- _Stored dataset items_

★ ★ ★ ★

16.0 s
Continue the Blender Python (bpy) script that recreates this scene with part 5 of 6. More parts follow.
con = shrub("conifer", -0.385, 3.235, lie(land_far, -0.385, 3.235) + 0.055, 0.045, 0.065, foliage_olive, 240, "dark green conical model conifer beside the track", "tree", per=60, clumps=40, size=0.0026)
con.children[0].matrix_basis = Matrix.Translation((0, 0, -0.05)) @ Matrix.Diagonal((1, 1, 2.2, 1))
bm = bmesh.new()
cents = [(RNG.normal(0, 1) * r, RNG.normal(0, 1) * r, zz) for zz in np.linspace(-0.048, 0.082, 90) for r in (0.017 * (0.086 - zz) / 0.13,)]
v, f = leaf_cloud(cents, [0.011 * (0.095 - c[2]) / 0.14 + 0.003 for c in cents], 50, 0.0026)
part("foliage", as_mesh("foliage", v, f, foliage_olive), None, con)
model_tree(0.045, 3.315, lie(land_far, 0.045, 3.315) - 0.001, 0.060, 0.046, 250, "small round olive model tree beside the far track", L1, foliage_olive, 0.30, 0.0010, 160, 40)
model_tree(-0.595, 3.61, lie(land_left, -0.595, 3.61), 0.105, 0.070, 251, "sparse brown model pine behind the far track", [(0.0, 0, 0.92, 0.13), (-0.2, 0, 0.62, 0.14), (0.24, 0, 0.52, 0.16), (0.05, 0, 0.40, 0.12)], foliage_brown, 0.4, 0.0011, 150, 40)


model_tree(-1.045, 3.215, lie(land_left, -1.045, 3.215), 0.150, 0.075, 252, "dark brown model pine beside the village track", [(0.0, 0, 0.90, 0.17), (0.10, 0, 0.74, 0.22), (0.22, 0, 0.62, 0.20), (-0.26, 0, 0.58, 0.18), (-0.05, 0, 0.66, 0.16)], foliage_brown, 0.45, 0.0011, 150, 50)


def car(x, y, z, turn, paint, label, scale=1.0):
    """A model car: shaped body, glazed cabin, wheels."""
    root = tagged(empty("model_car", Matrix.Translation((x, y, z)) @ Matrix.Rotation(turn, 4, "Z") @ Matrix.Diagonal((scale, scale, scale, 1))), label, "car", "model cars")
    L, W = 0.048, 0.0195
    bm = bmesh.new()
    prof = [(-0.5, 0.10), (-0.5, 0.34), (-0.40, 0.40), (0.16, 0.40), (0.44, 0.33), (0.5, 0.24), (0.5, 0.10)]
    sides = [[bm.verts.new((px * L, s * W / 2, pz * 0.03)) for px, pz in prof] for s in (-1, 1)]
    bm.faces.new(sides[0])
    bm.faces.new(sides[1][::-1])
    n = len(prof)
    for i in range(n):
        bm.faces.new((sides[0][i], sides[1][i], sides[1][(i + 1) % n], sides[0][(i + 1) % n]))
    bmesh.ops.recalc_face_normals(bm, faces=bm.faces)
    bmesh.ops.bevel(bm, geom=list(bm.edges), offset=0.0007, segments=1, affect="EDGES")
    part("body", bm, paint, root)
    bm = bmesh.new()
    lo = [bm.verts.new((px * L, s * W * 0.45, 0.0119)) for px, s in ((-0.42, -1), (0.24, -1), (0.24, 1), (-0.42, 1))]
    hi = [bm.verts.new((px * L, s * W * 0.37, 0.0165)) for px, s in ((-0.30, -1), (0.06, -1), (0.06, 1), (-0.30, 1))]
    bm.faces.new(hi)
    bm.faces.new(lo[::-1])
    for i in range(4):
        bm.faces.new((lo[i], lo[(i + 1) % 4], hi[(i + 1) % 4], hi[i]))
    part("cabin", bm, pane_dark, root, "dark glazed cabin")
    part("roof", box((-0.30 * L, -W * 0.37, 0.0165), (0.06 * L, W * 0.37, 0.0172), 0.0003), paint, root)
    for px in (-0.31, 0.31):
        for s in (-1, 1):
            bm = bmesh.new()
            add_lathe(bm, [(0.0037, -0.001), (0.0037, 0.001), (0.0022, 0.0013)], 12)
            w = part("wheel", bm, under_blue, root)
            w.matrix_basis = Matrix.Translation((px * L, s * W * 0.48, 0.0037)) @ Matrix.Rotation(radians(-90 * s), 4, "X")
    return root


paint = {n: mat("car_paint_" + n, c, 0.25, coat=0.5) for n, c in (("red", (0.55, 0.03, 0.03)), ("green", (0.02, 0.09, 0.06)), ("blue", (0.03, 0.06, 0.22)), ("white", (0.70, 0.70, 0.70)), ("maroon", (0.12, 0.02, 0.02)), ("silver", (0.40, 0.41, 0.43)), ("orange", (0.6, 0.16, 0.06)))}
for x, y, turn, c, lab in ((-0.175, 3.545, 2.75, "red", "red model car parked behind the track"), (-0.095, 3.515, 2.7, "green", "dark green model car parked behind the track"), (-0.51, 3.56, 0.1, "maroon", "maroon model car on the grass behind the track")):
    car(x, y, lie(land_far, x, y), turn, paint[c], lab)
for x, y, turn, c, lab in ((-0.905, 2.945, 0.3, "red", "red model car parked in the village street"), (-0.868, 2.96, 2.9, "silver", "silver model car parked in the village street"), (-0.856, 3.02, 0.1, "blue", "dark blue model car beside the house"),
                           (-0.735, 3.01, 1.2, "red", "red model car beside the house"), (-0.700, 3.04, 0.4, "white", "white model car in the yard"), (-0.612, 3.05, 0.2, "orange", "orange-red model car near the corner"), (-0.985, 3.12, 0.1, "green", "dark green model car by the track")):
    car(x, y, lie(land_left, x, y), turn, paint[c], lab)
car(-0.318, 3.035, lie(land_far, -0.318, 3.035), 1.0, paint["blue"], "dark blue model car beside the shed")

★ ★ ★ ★

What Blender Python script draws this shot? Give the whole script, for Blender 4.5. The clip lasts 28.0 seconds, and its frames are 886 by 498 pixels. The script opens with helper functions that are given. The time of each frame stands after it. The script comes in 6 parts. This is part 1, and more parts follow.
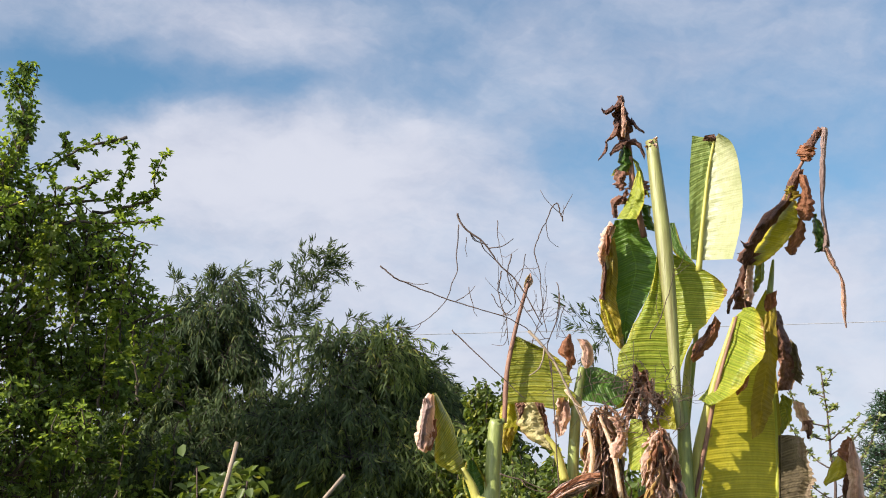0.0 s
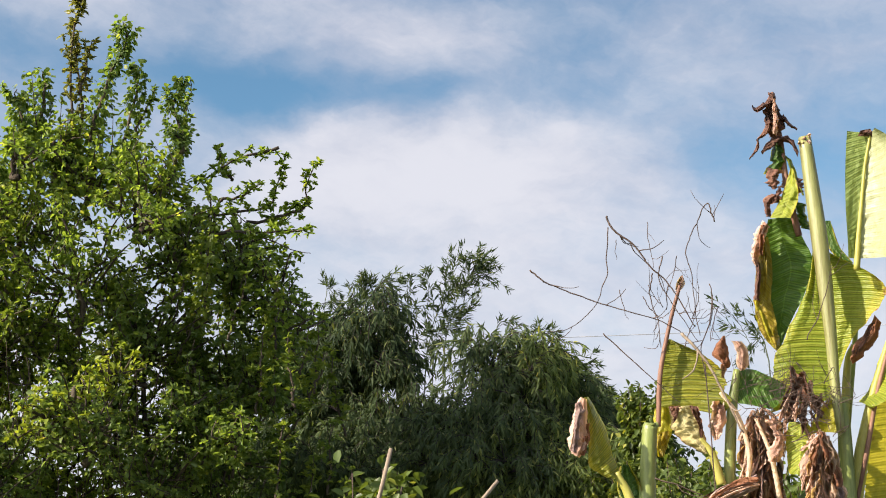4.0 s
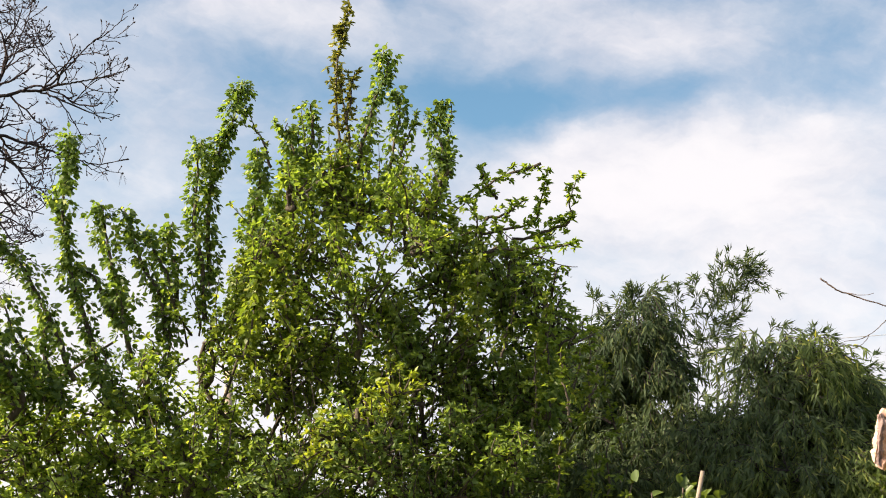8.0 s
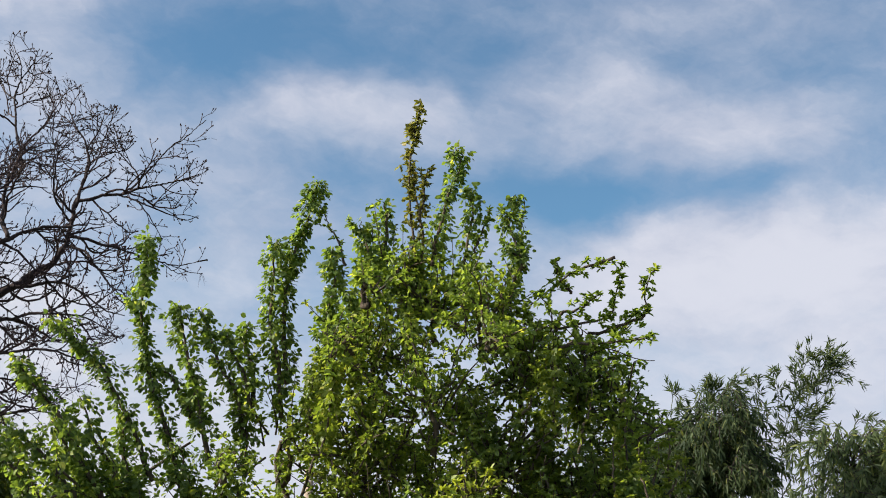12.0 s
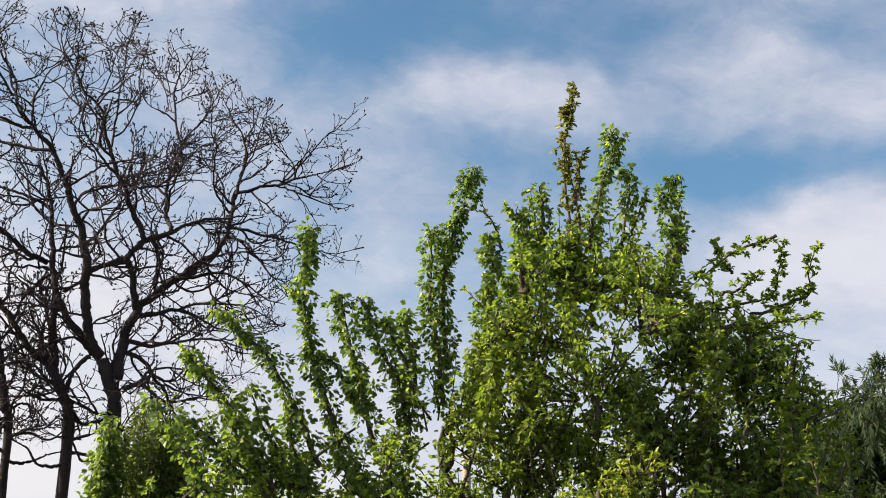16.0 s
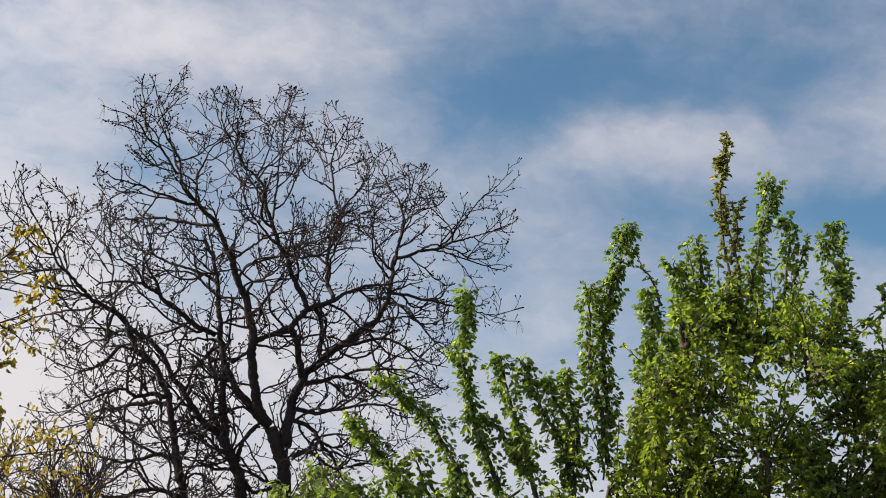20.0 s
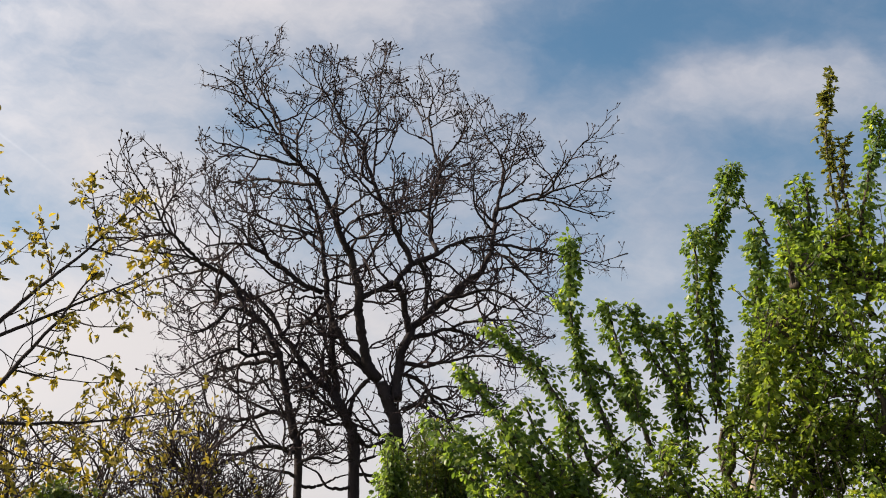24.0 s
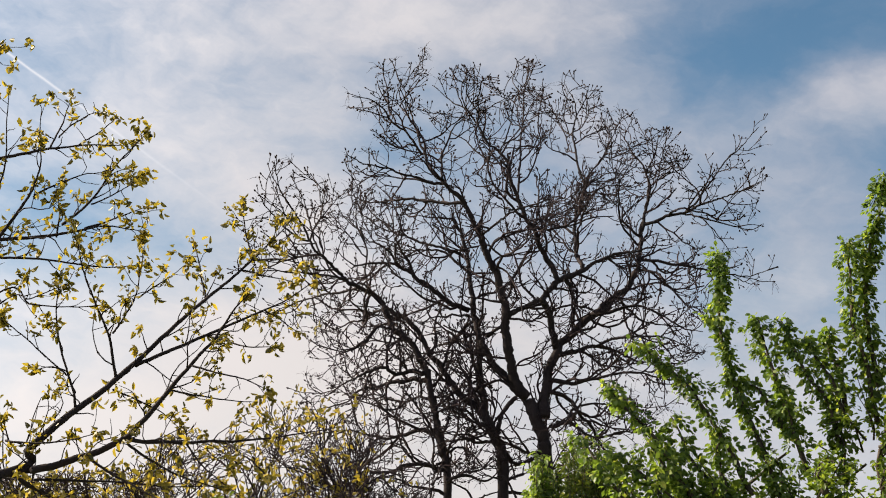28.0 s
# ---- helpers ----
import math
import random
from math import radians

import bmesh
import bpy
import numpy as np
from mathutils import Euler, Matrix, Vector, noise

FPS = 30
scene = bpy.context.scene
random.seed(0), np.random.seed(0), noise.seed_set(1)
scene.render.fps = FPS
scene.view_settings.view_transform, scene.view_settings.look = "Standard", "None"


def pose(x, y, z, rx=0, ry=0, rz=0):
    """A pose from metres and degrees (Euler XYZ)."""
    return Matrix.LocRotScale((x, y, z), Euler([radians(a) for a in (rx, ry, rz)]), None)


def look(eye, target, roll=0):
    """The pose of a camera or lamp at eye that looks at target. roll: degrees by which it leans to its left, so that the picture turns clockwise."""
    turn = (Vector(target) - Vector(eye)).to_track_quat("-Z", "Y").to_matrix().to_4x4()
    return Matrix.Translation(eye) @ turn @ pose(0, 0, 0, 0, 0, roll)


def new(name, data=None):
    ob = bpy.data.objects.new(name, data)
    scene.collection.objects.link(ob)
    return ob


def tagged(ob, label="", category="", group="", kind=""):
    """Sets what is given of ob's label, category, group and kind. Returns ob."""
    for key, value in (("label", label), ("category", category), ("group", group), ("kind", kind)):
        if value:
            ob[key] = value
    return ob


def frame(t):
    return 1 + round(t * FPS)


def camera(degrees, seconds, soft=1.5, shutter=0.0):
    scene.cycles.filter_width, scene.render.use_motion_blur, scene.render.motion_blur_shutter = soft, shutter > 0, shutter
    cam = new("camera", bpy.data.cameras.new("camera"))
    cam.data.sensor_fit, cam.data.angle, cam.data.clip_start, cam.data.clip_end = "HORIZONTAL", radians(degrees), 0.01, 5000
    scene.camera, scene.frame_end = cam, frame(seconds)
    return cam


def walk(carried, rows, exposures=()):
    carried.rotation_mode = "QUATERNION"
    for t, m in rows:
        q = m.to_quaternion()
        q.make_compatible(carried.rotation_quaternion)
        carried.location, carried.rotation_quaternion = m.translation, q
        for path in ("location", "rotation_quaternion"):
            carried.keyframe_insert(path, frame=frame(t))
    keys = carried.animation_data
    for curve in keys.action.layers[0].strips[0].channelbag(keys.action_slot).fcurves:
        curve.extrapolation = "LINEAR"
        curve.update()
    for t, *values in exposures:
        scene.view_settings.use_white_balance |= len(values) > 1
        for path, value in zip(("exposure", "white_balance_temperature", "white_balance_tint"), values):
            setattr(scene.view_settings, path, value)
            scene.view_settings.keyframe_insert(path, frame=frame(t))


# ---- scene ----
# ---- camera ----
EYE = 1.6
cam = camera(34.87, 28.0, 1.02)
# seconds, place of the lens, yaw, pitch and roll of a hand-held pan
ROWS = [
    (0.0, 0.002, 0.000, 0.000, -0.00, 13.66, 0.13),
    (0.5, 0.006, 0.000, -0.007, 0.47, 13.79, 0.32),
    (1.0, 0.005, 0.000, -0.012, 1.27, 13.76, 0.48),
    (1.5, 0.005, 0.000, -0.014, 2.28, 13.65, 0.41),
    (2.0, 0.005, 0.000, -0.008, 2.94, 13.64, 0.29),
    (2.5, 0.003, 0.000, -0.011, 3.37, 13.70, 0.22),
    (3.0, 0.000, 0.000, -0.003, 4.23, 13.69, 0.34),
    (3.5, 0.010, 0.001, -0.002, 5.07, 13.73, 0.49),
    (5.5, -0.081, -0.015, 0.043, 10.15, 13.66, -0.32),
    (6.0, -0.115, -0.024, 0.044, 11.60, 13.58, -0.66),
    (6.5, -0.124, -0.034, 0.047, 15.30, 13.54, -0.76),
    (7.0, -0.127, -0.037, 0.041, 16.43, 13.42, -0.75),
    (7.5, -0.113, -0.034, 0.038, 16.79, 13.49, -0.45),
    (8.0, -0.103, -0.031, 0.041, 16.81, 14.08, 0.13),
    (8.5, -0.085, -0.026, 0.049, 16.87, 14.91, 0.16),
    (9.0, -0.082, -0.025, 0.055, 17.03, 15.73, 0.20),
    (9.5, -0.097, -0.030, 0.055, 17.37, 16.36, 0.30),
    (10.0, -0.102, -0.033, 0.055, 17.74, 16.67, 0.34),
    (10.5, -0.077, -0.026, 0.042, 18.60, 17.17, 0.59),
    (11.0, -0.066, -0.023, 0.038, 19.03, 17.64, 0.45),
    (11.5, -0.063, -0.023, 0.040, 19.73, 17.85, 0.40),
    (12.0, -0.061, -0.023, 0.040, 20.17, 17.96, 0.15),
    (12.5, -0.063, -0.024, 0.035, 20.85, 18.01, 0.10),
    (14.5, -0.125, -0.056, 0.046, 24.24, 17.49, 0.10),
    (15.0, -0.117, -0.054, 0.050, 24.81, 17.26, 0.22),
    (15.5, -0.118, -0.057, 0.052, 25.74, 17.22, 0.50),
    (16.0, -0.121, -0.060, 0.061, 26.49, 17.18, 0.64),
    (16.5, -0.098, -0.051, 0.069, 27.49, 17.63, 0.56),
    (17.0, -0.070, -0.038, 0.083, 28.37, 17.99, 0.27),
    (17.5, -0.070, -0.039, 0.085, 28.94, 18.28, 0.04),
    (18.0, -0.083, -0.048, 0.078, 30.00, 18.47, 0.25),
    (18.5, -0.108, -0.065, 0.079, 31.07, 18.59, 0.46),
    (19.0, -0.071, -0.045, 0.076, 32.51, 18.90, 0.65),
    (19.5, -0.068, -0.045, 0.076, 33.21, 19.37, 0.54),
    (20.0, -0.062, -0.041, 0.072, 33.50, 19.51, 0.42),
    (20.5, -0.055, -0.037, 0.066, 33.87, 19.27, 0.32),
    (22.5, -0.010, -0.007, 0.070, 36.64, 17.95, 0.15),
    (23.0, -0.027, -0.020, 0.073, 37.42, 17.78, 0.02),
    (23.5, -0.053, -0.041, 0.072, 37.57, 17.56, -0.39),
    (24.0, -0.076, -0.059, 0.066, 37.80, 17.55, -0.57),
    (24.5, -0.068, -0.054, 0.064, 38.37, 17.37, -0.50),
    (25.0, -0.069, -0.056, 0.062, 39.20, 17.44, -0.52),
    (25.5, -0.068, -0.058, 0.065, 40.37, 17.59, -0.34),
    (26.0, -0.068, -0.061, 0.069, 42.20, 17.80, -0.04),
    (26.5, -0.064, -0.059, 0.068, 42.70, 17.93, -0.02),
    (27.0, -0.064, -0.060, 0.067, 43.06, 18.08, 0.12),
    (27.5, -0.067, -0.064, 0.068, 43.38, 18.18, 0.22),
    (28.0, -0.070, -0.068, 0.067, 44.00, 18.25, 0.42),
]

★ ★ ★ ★

- _GIVEN PROBLEM_
Each line from the one containing "scene.collection.objects.link(ob)" through the one containing "what is given" must be retyped exactly, the first and last of these included.

- _SOLUTION TO THE EXERCISE_
    scene.collection.objects.link(ob)
    return ob


def tagged(ob, label="", category="", group="", kind=""):
    """Sets what is given of ob's label, category, group and kind. Returns ob."""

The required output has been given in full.